Sebastian Fasthuber bloggt: Das alles habe ich nicht gelesen
Ein schönes Buch von Erwin Einzinger trägt den Titel „Das Ideal und das Leben“. Das Ideal meiner Tätigkeit als Literaturkritiker bekomme ich vor Augen geführt, wenn mich Leute zum ersten Mal besuchen. Beim Anblick der Bücherwände und -stapel fällt verlässlich der Satz: „Und das hast du alles gelesen?“ Dabei wissen die meisten, dass ich Familie habe, neben der Literatur auch in anderen Bereichen arbeite, durchaus auch unter der Woche gern in der Küche stehe und mir vom Tennisabend bis zum Spanischkurs noch weitere Hobbys gönne.
Um das alles lesen zu können, müsste ich sieben Tage die Woche mit wenig Schlaf an der Lektüre dran sein. Ich hätte Augenringe wie Horst Tappert und käme trotzdem nicht mal dazu, mich über die Lektüre hinaus auch noch zu den Büchern zu äußern. Und doch hält sich hartnäckig die Vorstellung, als Literaturkritiker müsste ich alles kennen, was so erscheint. Vielleicht wünschen sich die Menschen gerade in zunehmend post-literarischen Zeiten, dass es jemanden gibt, der es – stellvertretend für sie – rezipiert.
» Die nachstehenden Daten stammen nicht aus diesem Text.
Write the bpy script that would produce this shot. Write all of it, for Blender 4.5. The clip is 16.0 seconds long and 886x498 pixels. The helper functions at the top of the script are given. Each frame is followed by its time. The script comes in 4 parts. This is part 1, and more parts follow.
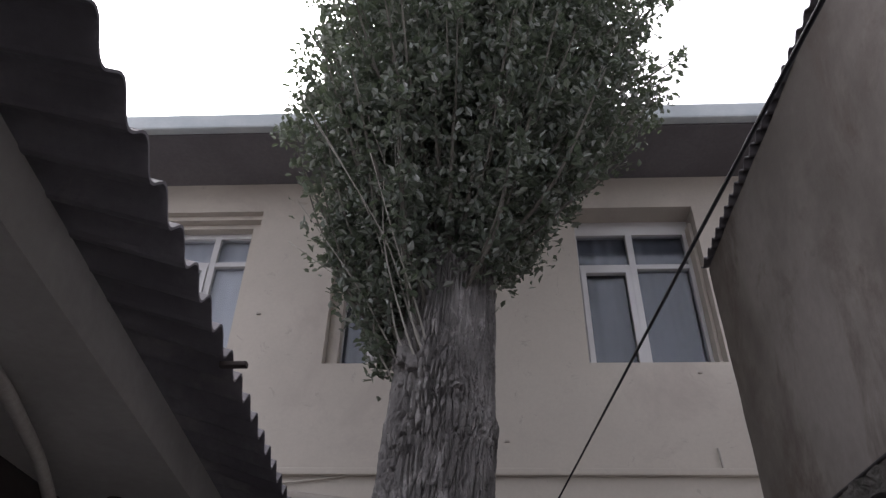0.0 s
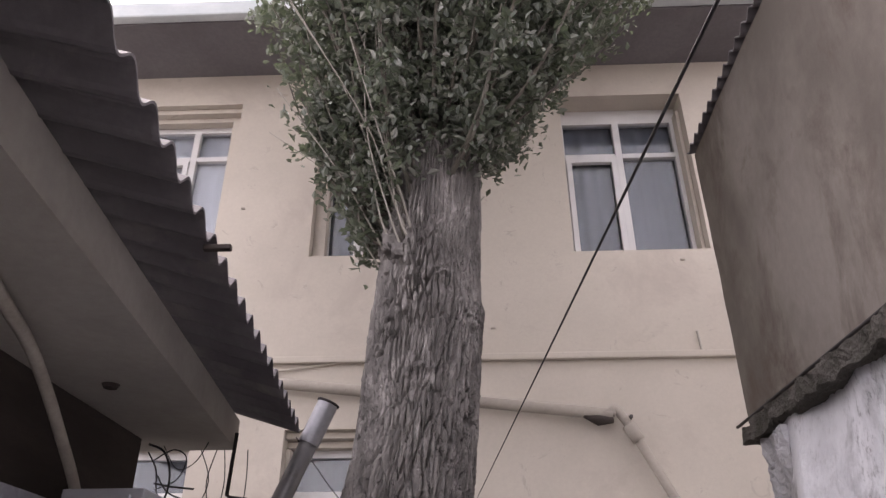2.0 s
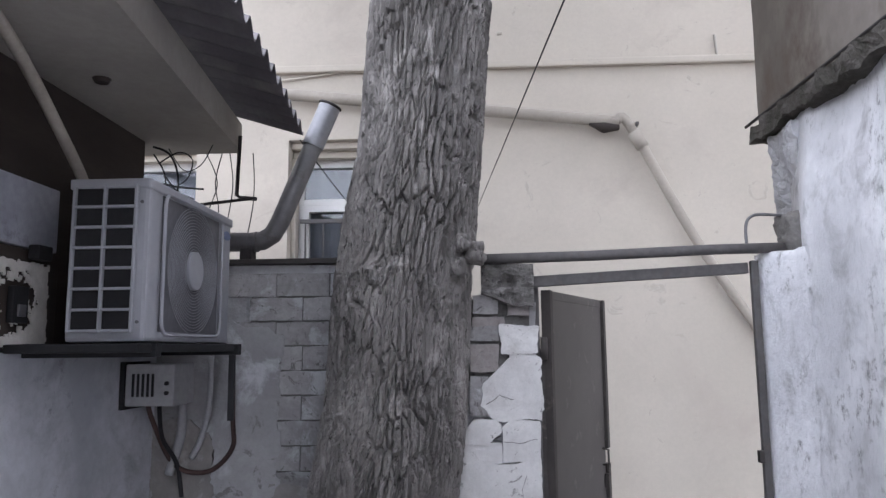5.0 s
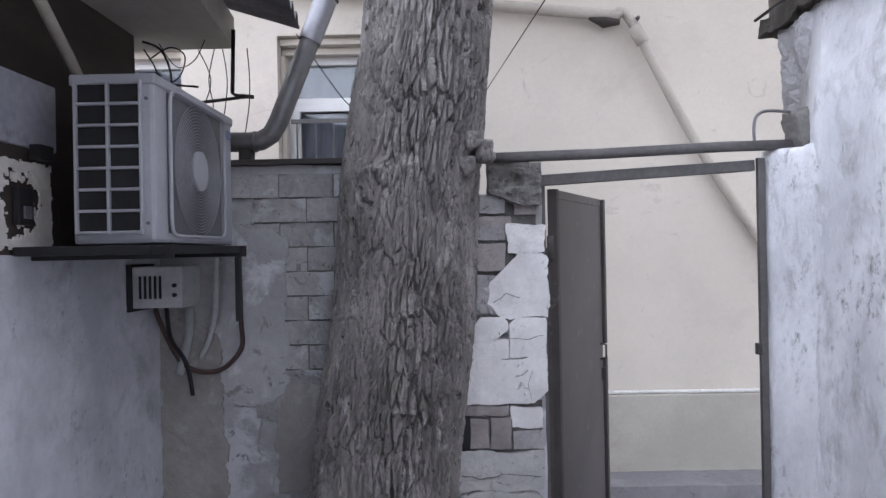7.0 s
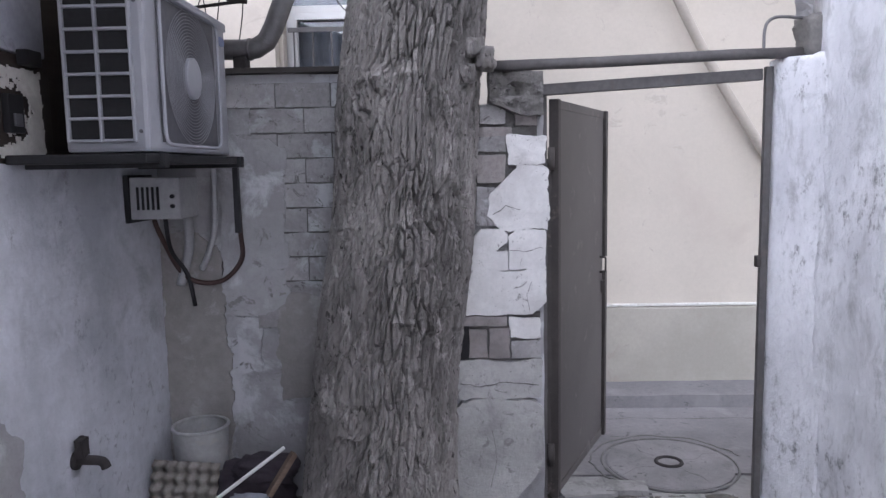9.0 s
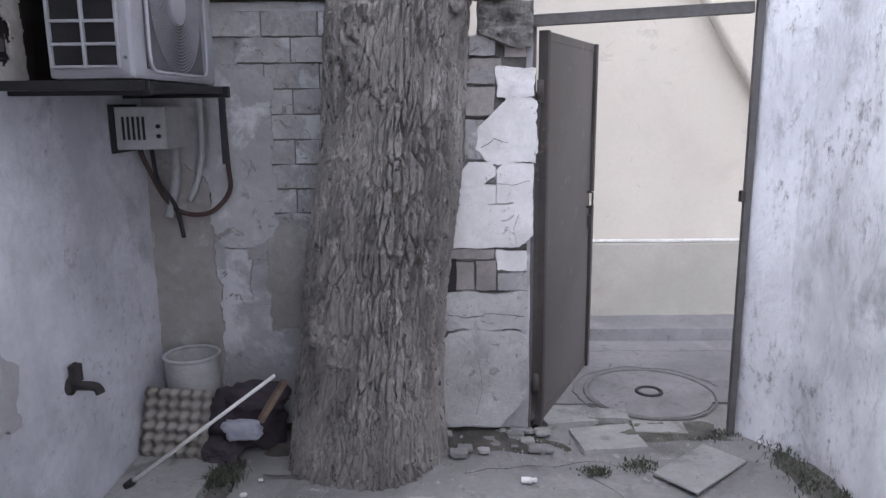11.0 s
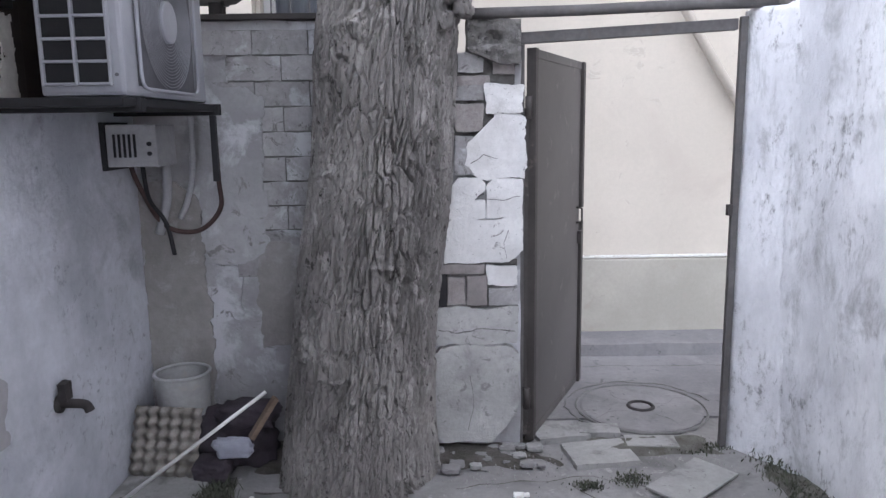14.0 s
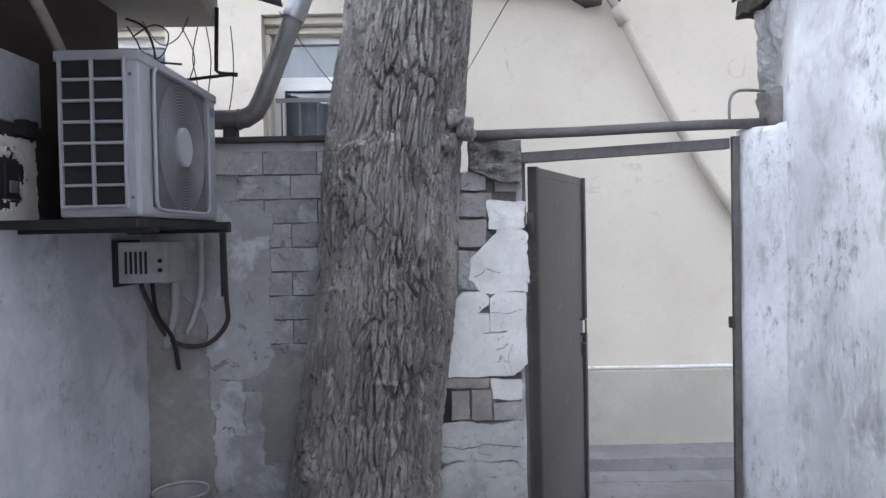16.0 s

Als Vorstellung ist das schön und tröstlich, für mich bisweilen aber auch frustrierend, denn die Wahrheit ist natürlich, dass ich nur einen Bruchteil von dem abarbeiten kann, was sich unter meinem Schreibtisch an Bücherstapeln bildet. Das Leben, das sich nicht ans Ideal hält, bringt es mit sich, dass ich im Schnitt täglich wahrscheinlich länger aufs Smartphone schaue als in Bücher. Sehr literarisch geht es am Display ehrlich gesagt nicht zu. Ein einziges Mal habe ich versucht, am Handy ein Buch zu lesen – im letzten Sommerurlaub, „Yseut.“ von Marlene Streeruwitz –, und fand die Erfahrung frustrierend, was nicht so sehr am Text lag.
Ich muss nicht nur ständig entscheiden, ob es sich literarisch lohnt, ein bestimmtes Buch zu lesen. Als freier Journalist muss ich auch abwägen, ob ich einen Roman rezensieren oder einen anderen, besser bezahlten Auftrag annehmen soll. Als ich jüngst mit einem großen Verleger beisammen stand, rührte er mich, als er mich fragte, warum anderer heimische Kritiker ab und zu auch in der „FAZ“ oder in der „NZZ“ Bücher besprechen würden, ich hingegen nicht. Er würde dort von mir gern einen Grundsatztext lesen, inwiefern die österreichische Literatur im 21. Jahrhundert ihre Einzigartigkeit und Identität verloren habe.
Eine Frage, der nachzugehen sich fraglos lohnen würde. Aber es kommt immer was dazwischen. Hier ist noch eine Spalte mit einer kurzen Besprechung zu füllen, da ein seit Monaten vereinbartes Schriftstellerporträt zu verfassen. Während ich diesen Blogbeitrag schreibe, hätte ich auch die zweite Hälfte von Lukas Bärfuss’ „Hagard“ lesen können. Im Postfach ist gerade ein Mail von der Pressefrau eines Verlags eingelangt, die höflich fragt, ob zu dem Buch von XY vielleicht noch eine Rezension geplant sei. Bald schon wird wieder eine Saison vorbei sein, die Vorschauen und Vor-Vorschauen für die nächste werden zu dem Zeitpunkt längst vorliegen.
Eine Zeit lang hat mich das belastet. Heuer habe ich beschlossen, anders an die Dinge heranzugehen. Ich versuche die Nebengeräusche des Betriebs auszublenden und habe in den ersten Monaten tatsächlich so viel Spaß am Lesen gehabt wie schon lang nicht mehr. Allein die ganz unterschiedlichen, jedoch gleichermaßen fantastischen Bücher „Löwen in der Einöde“ von Daniel Wisser, „Hoffnun’“ von Puneh Ansari und „Der Moddetektiv“ von Christopher Just lassen mich jetzt schon denken, dass es am Ende kein ganz schlechter Jahrgang gewesen sein wird.
Seitdem ich vor einer guten Stunde diesen Text begonnen habe, frage ich mich allerdings, wovon „Das Ideal und das Leben“ erzählt. Mich beschleicht immer stärker der Verdacht, ich habe das Buch gar nicht gelesen. Ich werde den Laptop nun zuklappen und im Bücherregal nach Einzinger suchen. Den Rest überlasse ich Ihrer schmutzigen Fantasie.